A Two-Level Virtual Machine Self-Reconfiguration Mechanism for the Cloud Computing Platforms

Cloud computing is a new model and technology that leverage the efficient pooling of on-demand, self-managed virtual infrastructure. Virtualization packages the applications in the form of Virtual Machine (VM) and provides significant benefits by reconfiguring the VMs dynamically. VM reconfiguration is hard and complicated, and existing work addressed the problem with diverse objectives by answering the questions of when to reconfigure, which VMs should be reconfigured and where to host the VMs. However, we found that the runtime reconfiguration affects the total costs significantly. Then we propose a two-level runtime reconfiguration mechanism to automate the operations with the objective of minimizing the costs.
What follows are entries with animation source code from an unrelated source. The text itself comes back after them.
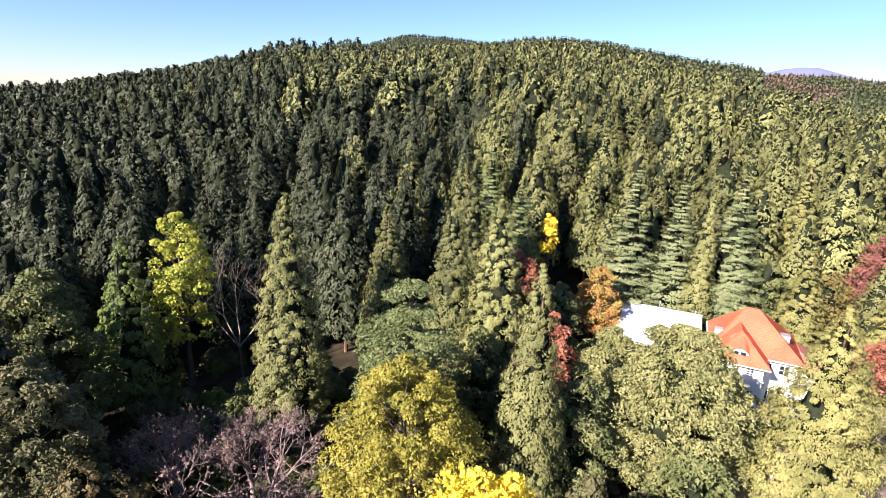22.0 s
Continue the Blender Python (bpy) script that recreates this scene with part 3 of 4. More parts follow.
def bamboo_grove(x, y, H, R, label):
    rng = np.random.default_rng(9)
    root = new("bamboo_grove")
    HEROES.append((x, y, R))
    segs, cs, rs = [], [], []
    for i in range(95):
        a, q = i * 2.39996, R * 0.86 * math.sqrt((i + 0.5) / 95)
        px, py, hh = q * math.cos(a), q * math.sin(a), H * rng.uniform(0.72, 1.03) * (1 - 0.28 * (q / R) ** 2)
        out = np.array([math.cos(a), math.sin(a)]) * rng.uniform(0.05, 0.28) * hh * (0.3 + q / R) + rng.normal(0, 0.5, 2)
        last = np.array([px, py, 0.0])
        for k in range(1, 6):
            u = k / 5
            p = np.array([px + out[0] * u**2.2, py + out[1] * u**2.2, hh * u * (1 - 0.06 * u)])
            segs.append((*last, *p, 0.06 * (1.1 - u) + 0.012, 0.06 * (1.0 - u) + 0.01))
            last = p
            if k > 0:
                cs.append(p + rng.normal(0, 0.25, 3))
                rs.append((1.25 - 0.55 * u) * rng.uniform(0.8, 1.2))
    v, f = tubes(segs, 5)
    tagged(link_mesh("culm", v, f, BAMBOO_CANE, root, smooth=True), kind="stuff")
    v, f = crown_leaves(rng, np.array(cs), np.array(rs), 130, 0.3, 1.1, 0.7, single=True)
    link_mesh("foliage", v, f, BAMBOO, root)
    return place_tree(root, x, y, label, "bamboo")


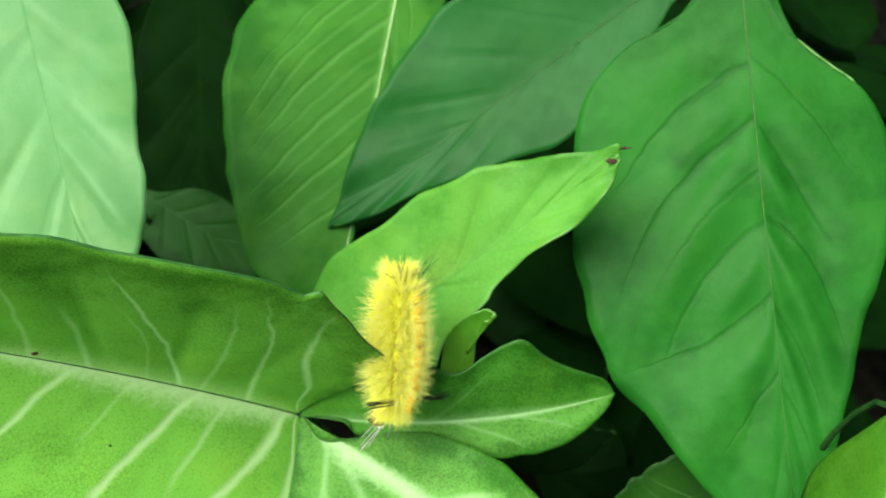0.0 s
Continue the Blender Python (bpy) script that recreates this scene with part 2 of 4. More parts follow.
# veins one by one: side, place at the midrib, lean, bend, width, strength, reach
A_VEINS = ((-1, -0.06, 0.45, -0.24, 0.0165, 0.75, 1.1), (-1, 0.119, 0.112, 0.0008, 0.009, 0.75, 1.0), (-1, 0.214, -0.014, 0.0615, 0.007, 0.4, 0.9), (-1, 0.254, 0.12, -0.02, 0.0075, 0.85, 1.0), (-1, 0.318, -0.044, 0.13, 0.0053, 0.3, 0.8),
           (-1, 0.421, -0.06, 0.045, 0.010, 0.6, 0.6), (-1, 0.519, -0.17, 0.118, 0.0075, 0.45, 0.9), (-1, 0.64, -0.1, 0.045, 0.01, 0.5, 0.9), (-1, 0.78, -0.08, 0.0225, 0.01, 0.4, 0.9),
           (1, -0.02, 0.22, -0.09, 0.0135, 0.75, 1.05), (1, 0.036, 0.211, -0.048, 0.015, 1.0, 1.0), (1, 0.154, 0.084, -0.068, 0.0075, 0.5, 0.6), (1, 0.213, 0.082, -0.055, 0.012, 1.0, 0.95), (1, 0.338, -0.173, 0.165, 0.006, 0.3, 0.5),
           (1, 0.441, -0.2, 0.101, 0.0105, 0.8, 0.95), (1, 0.59, -0.18, 0.06, 0.012, 0.7, 0.95), (1, 0.72, -0.13, 0.0375, 0.012, 0.6, 0.9), (1, 0.85, -0.08, 0.0, 0.0075, 0.5, 0.9))
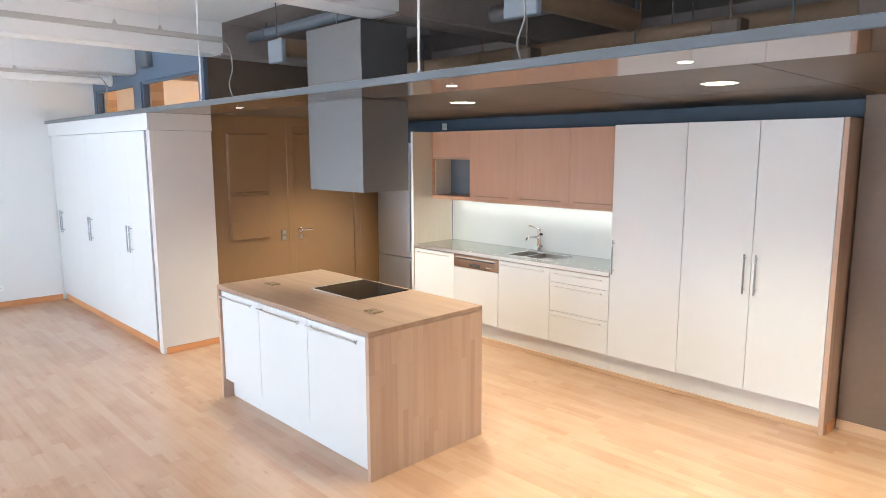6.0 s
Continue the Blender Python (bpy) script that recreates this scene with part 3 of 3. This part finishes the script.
duct(0.92, 2.965, 0.046, HALL_X + 0.01, EAST, DUCT, "dull blue-grey painted ventilation duct above the canopy")
duct(1.55, 2.90, 0.062, HALL_X + 0.01, EAST, PIPE, "thick dull grey ventilation duct above the canopy")
duct(2.15, 2.70, 0.07, HALL_X + 0.01, EAST, DUCT_BROWN, "thin brown lagged pipe above the canopy")
duct(2.62, 2.80, 0.058, HALL_X + 0.01, EAST, PIPE, "dull grey pipe above the canopy")
duct(2.95, 2.58, 0.06, HALL_X + 0.01, EAST, PIPE, "slim dull grey pipe above the canopy")
for x0, x1 in ((-1.635, -1.44), (0.655, 0.865)):
    b = thing("vent_box", ((x0 + x1) / 2, 0.4, 2.57), "pale grey sheet-metal vent box above the canopy", "vent box", "vent boxes")
    part("case", B(x0, x1, 0.37, 0.41, 2.56, 2.725, bevel=0.006), BOX_GREY, b)
    part("spigot", R(((x0 + x1) / 2, 0.412, 2.68), ((x0 + x1) / 2, 1.40, 2.68), 0.066, 20), DUCT_BROWN, b)
    part("hanger", R(((x0 + x1) / 2, 0.39, 2.725), ((x0 + x1) / 2, 0.39, TOP), 0.005, 6), DUCT, b)
for x, y in ((1.3, 1.5), (2.0, 1.5), (-0.1, 1.5), (3.1, 1.5)):
    b = thing("junction_box", (x, y, 2.5), "dark grey junction box hung above the canopy", "junction box", "junction boxes")
    part("case", B(x - 0.08, x + 0.08, y - 0.06, y + 0.06, 2.50, 2.62, bevel=0.006), DARK, b)
    part("lid", B(x - 0.07, x + 0.07, y - 0.066, y - 0.061, 2.51, 2.61, bevel=0.002), DARK, b)
    part("hanger", R((x, y, 2.62), (x, y, TOP), 0.008, 6), DARK, b)
b = thing("vent_box", (-4.70, HALL_Y - 0.1, 2.84), "blue-grey painted box on the wall over the wardrobes", "vent box")
part("case", B(-4.82, -4.58, HALL_Y - 0.10, HALL_Y - 0.042, 2.83, 3.02, bevel=0.006), DUCT, b)
part("lid", B(-4.80, -4.60, HALL_Y - 0.106, HALL_Y - 0.101, 2.85, 3.0, bevel=0.002), DUCT, b)


# ---- lighting tracks ----
def track(x, z, y0, y1, clips):
    t = thing("lighting_track", (x, (y0 + y1) / 2, z), "grey-white lighting track hung across the ceiling", "lighting track", "lighting tracks")
    part("rail", B(x - 0.018, x + 0.018, y0, y1, z - 0.018, z + 0.018, bevel=0.004), TRACK, t)
    part("end_cap", B(x - 0.02, x + 0.02, y1, y1 + 0.03, z - 0.02, z + 0.02, bevel=0.005), TRACK, t)
    for y in clips:
        c = part("clip", R((x, y, z + 0.018), (x, y, z + 0.05), 0.018, 12, 0.005), TRACK, t)
        part("wire", R((x, y, z + 0.05), (x, y, TOP), 0.002, 6), WHITE_METAL, c)
        part("ceiling_cup", R((x, y, TOP - 0.03), (x, y, TOP), 0.012, 12, 0.018), WHITE_METAL, c)
    pts = arc([(x, y1 + 0.03, z), (x, y1 + 0.09, z - 0.06), (x + 0.015, y1 + 0.10, z - 0.2), (x - 0.01, y1 + 0.08, z - 0.32), (x, y1 + 0.11, CAN_TOP)], 5)
    part("cable", tube(bmesh.new(), pts, 0.005, 8), CABLE, t, "grey supply cable")


track(0.90, 2.722, SOUTH + 0.3, 0.12, (-2.9, -1.55, -0.25))
track(-1.92, 2.742, SOUTH + 0.3, 0.12, (-3.0, -2.1, -1.6, -0.6, -0.3))
track(-4.72, 2.702, SOUTH + 0.3, 0.10, (-3.42, -2.05, -0.62))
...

The mechanism includes the local adjustment and the parallel migration. Employing the local adjustment, VMs on a same server can be reconfigured in a time-division multiplexed way based on the load trend prediction, which can avoid the unnecessary VM migrations. Nevertheless, VM migration is inevitable when the server is overloaded. Considering the conflict between reducing the migration cost and minimizing the performance interference, we propose a VM parallel migration strategy and map it to the max matching problem of the bipartite graph. We implement a framework based on Xen and evaluate the mechanism with a preliminary experiment. The results show that this two-level self-reconfiguration mechanism is effective in reducing the VM runtime reconfiguration costs.